In a 2006 column, Times word maven William Safire could locate no definite origin for the saying, much less an Empire State pedigree. The first use Safire uncovered came in the Nebraska State Journal in 1949 in a piece about pioneer life on the frontier. But he suspected that its origins lie still deeper. Indeed, in An Essay Concerning Human Understanding, philosopher John Locke wrote that "essence may be taken for the very being of anything, whereby it is what it is."
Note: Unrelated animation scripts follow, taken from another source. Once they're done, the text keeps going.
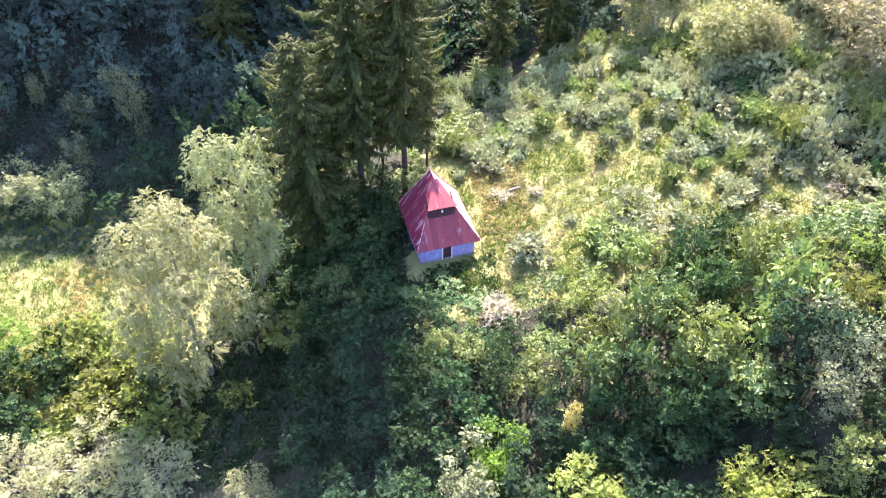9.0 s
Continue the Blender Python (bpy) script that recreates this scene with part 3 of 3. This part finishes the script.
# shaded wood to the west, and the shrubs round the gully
shade = Kind([(lambda k=k: broadleaf("alder_tree", 80 + k, 9.0, 3.6, 0.15, M_DIM_DEEP if k == 2 else M_HAZY_LEAF, M_BARK, 9, 2, 115, 7, 0.42, 0.55, 1.1, 0.05, 0.5, 0.36, 0.85, 0.014)) for k in range(3)],
             "alder at the wood's edge, haze and shade in its colour", "tree", "alders of the wood")
r = np.random.default_rng(81)
spots = []
for _ in range(9000):
    x, y = r.uniform(-78, 28), r.uniform(20, 60)
    if (x + 37.2) ** 2 + (y - 31.5) ** 2 < 22 or (x + 44) ** 2 + (y - 27) ** 2 < 12 or (abs(x + 48) < 7.5 and y < 38) or (abs(x + 35.5) < 4.5 and 27 < y < 50):
        continue
    if y < 24 + 0.12 * (x + 10) and x < -8 or (x > -13 and y < 31) or (x > 3 and y < 47 + 0.3 * x):
        continue
    if all((x - a) ** 2 + (y - b) ** 2 > 3.6 ** 2 for a, b in spots):
        spots.append((x, y))
    if len(spots) > 118:
        break
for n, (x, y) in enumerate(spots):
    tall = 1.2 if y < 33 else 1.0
    # Nearer and eastern alders take the deep green, their shade put in as colour.
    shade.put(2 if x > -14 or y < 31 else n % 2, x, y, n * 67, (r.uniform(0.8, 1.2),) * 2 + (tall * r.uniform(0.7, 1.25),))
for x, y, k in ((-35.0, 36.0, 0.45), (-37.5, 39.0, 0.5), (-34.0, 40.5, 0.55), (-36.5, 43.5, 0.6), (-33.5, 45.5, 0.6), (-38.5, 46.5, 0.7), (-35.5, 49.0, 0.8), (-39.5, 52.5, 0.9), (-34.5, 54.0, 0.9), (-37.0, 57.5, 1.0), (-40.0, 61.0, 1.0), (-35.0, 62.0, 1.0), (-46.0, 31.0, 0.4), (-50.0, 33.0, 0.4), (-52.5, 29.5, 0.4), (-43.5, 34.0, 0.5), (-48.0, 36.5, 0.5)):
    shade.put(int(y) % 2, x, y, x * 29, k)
# Kind 0 has dark leaves in place of shaded gaps between the shrubs.
banks = Kind([(lambda k=k: broadleaf("bank_shrub", 90 + k, 4.2, 2.3, 0.1, M_YELLOW if k else M_DIM_ALDER, M_BARK, 6, 4, 180, 8, 0.32, 0.55, 0.8, 0.0, 0.5, 0.38, 0.85, 0.012)) for k in range(2)],
             "yellow-green or darker leafy shrub on the bank of the gully", "shrub", "bank shrubs")
r = np.random.default_rng(91)
spots = []
for _ in range(5000):
    x, y = r.uniform(-41, -23), r.uniform(-13, 3.5)
    if all((x - a) ** 2 + (y - b) ** 2 > 2.2 ** 2 for a, b in spots) and not (x < -36 and y < -6) and (x + 22.8) ** 2 + (y + 5.6) ** 2 > 10 and y < -0.5 - 0.5 * max(0, x + 34):
        spots.append((x, y))
    if len(spots) > 40:
        break
for n, (x, y) in enumerate(spots):
    banks.put(1 if n % 7 else 0, x, y, n * 67, r.uniform(0.75, 1.15))
for x, y, k, which in ((-13.5, -4.0, 1.2, 1), (-18.6, -10.2, 0.7, 1), (-18.3, -1.2, 1.3, 1), (-17.0, 1.6, 0.7, 0), (-43.0, -6.0, 1.1, 0), (-46.0, -7.5, 1.2, 0), (-49.0, -6.0, 1.1, 0), (-44.0, -10.0, 1.2, 0), (-48.0, -11.0, 1.2, 0), (-40.0, -11.5, 1.1, 0), (-52.0, -9.0, 1.2, 0)):
    banks.put(which, x, y, x * 10, k)

# ---- hut ----
HUT = pose(-0.72, 0.62, 0.15, 0, 0, 12.5)


def hut_material(name, a, b, rough, scale=1.5, metal=0.0, lo=0.35, hi=0.65):
    m, nt, nodes, links, p = base_material(name)
    links.new(ramp(nt, noise_node(nt, scale, 6.0, 0.7), [(lo, a), (hi, b)]), p.inputs["Base Color"])
    p.inputs["Roughness"].default_value, p.inputs["Metallic"].default_value = rough, metal
    return m


def roof_material(name, wear, grain, *tones):
    """Red sheet paint, sheet by sheet a little different, with pale worn streaks down the slope."""
    m, nt, nodes, links, p = base_material(name)
    info = nodes.new("ShaderNodeObjectInfo")
    tone = ramp(nt, info.outputs["Random"], [(0.0, tones[0]), (0.5, tones[1]), (1.0, tones[2])])
    dirt = noise_node(nt, 2.0, 6.0, 0.7)
    tone = mixed(nt, tone, mixed(nt, tone, (0.55, 0.5, 0.6), 1.0, "MULTIPLY"), dirt)
    tc, mp, ns = nodes.new("ShaderNodeTexCoord"), nodes.new("ShaderNodeMapping"), nodes.new("ShaderNodeTexNoise")
    mp.inputs["Scale"].default_value = grain
    ns.inputs["Scale"].default_value, ns.inputs["Detail"].default_value = 1.6, 5.0
    links.new(tc.outputs["Object"], mp.inputs[0])
    links.new(mp.outputs[0], ns.inputs["Vector"])
    worn = ramp(nt, ns.outputs["Fac"], [(wear, (0, 0, 0)), (wear + 0.08, (1, 1, 1))])
    links.new(mixed(nt, tone, (0.52, 0.40, 0.45), mixed(nt, (0, 0, 0), worn, 0.7)), p.inputs["Base Color"])
    p.inputs["Roughness"].default_value = 0.4
    bump = nodes.new("ShaderNodeBump")
    bump.inputs["Distance"].default_value = 0.02
    links.new(dirt, bump.inputs["Height"])
    links.new(bump.outputs[0], p.inputs["Normal"])
    return m


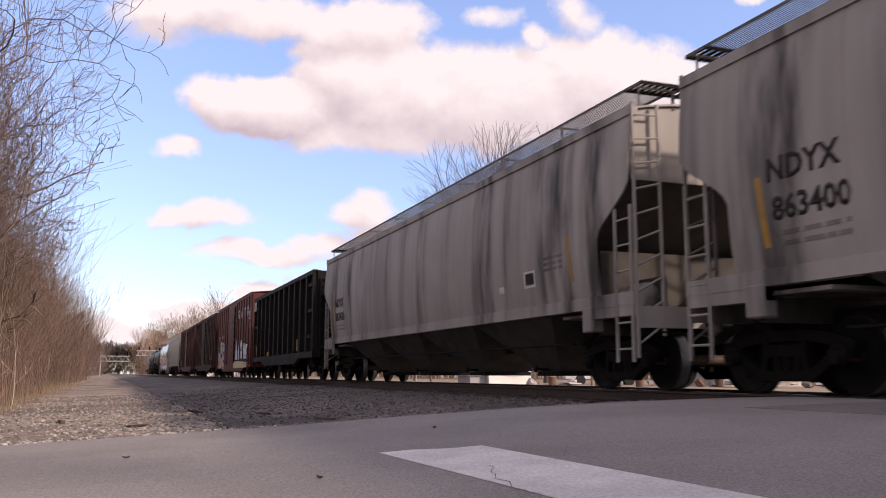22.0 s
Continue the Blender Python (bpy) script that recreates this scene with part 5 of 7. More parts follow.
# ---- tank cars
def tank_car(length, paint, label, radius=1.62, axis_z=2.72, bands=(), rail_kind=0, dome=0.0, overhang=1.95, rail_top=None, dome_h=0.46, side_rail=True, end_gap=0.52, through_sill=False):
    car, half = car_base("tank_car", length, label, "tank car")
    R, zc = radius, axis_z
    h = half - end_gap
    bm = bmesh.new()
    prof = [(-h, 0.02)]
    head = 0.58
    for i in range(1, 9):
        a = math.pi / 2 * i / 8
        prof.append((-h + head * (1 - math.cos(a)), R * math.sin(a)))
    for i in range(8, 0, -1):
        a = math.pi / 2 * i / 8
        prof.append((h - head * (1 - math.cos(a)), R * math.sin(a)))
    prof.append((h, 0.02))
    lathe(bm, prof, (0, 0, zc), "y", 56)
    part("shell", bm, M[paint], car, smooth=True)
    for y in (-h + head + 0.02, -h * 0.36, h * 0.36, h - head - 0.02):
        bm = bmesh.new()
        lathe(bm, [(y - 0.018, R - 0.002), (y - 0.010, R + 0.004), (y + 0.010, R + 0.004), (y + 0.018, R - 0.002)], (0, 0, zc), "y", 56)
        part("weld_seam", bm, M[paint], car, smooth=True)
    for y, w in bands:
        bm = bmesh.new()
        lathe(bm, [(y - w / 2, R + 0.001), (y - w / 2, R + 0.03), (y + w / 2, R + 0.03), (y + w / 2, R + 0.001)], (0, 0, zc), "y", 48)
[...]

--------------------------------------------------------------------------------
--------------------------------------------------------------------------------
The phrase is popular with today's sports figures because, like all clichés, it helps them avoid speaking about the essence of anything. Queried about whether a key fourth-down decision by coach Marvin Lewis had cost his team a game last fall, Bengals tackle Levi Jones sought cover: "It is what it is. We didn't win the football game." Likewise, when Lakers guard Kobe Bryant was disinclined to talk about how he'd eased teammate Shaquille O'Neal out of town, he went for the handiest refuge available. "It is what it is, man," he told reporters. "I've just moved on." Even retired players have a hard time shaking the habit. "It is what it is," Cal Ripken Jr. told the Baltimore Sun last year after being voted into the Hall of Fame.
While players frequently say "it is what it is," coaches really make it sing. Take New England Patriots overlord Bill Belichick. A few days after making an early exit from the field after the Super Bowl, Belichick was ready to put the loss in its proper perspective. "Time to move on," he told the Boston Globe of the Pats' lost perfect season. "It is what it is." Belichick isn't the only autocratic leader who favors that kind of language. George W. Bush has been known to drop it as well, most recently when Democrats threatened to pass legislation setting a timetable for withdrawal from Iraq. "I'm sorry it has come to this," Bush told reporters last April, "But nevertheless, it is what it is, and it will be vetoed." Former press secretary Scott McClellan has also used the phrase to characterize both the administration's domestic spying program and Vice President Dick Cheney's discharge of birdshot into a hunting companion's face.
The Bushies, like star athletes, take great advantage of the rhetorical void created by it is what it is. Rather than coming out with an opinion—namely, identifying what it is—the speaker invites us to come to whatever conclusions we prefer—it is what you think it is. (This is not to be confused, of course, with the Clintonian notion that it "depends on what the meaning of the word is is.") In declaring that it is what it is means "I'm telling the truth," Brian McNamee may be the only person ever to assign the phrase a definitive meaning. But perhaps we should give him a pass, considering that he was talking while under oath during a sharp interrogation.
In some circles, this amazingly flexible phrase has become the equivalent of pleading no-contest. It is used by film stars when their movies bomb ("Listen, it is what it is. I don't think we deserved to be eviscerated the way we were," said Brad Pitt after the release of Meet Joe Black), and by pop stars when caught violating the law ("I made a mistake, and so it is what it is, I guess," said Britney Spears after being photographed driving with her infant son on her lap).
Perhaps Roger Clemens should have taken a lesson from Spears. When his former teammates Andy Pettitte and Chuck Knoblauch were confronted about their use of performance-enhancing drugs, they admitted their guilt and moved on. "It is what it is," Knoblauch said about his inclusion in the Mitchell report. "I mean, it's an important thing that they're doing here in Congress. I want baseball to be fair and healthy, just like everybody else." Sure, it would have been harder for a seven-time Cy Young winner like Clemens to say the same thing, but as movie stars, presidents, and pop stars have all demonstrated, there is great power in those five little syllables. It's not like the Rocket doesn't know the tune. "Don't make more of this than it is," he told reporters before his final appearance in a Red Sox uniform in 1996. "It is what it is."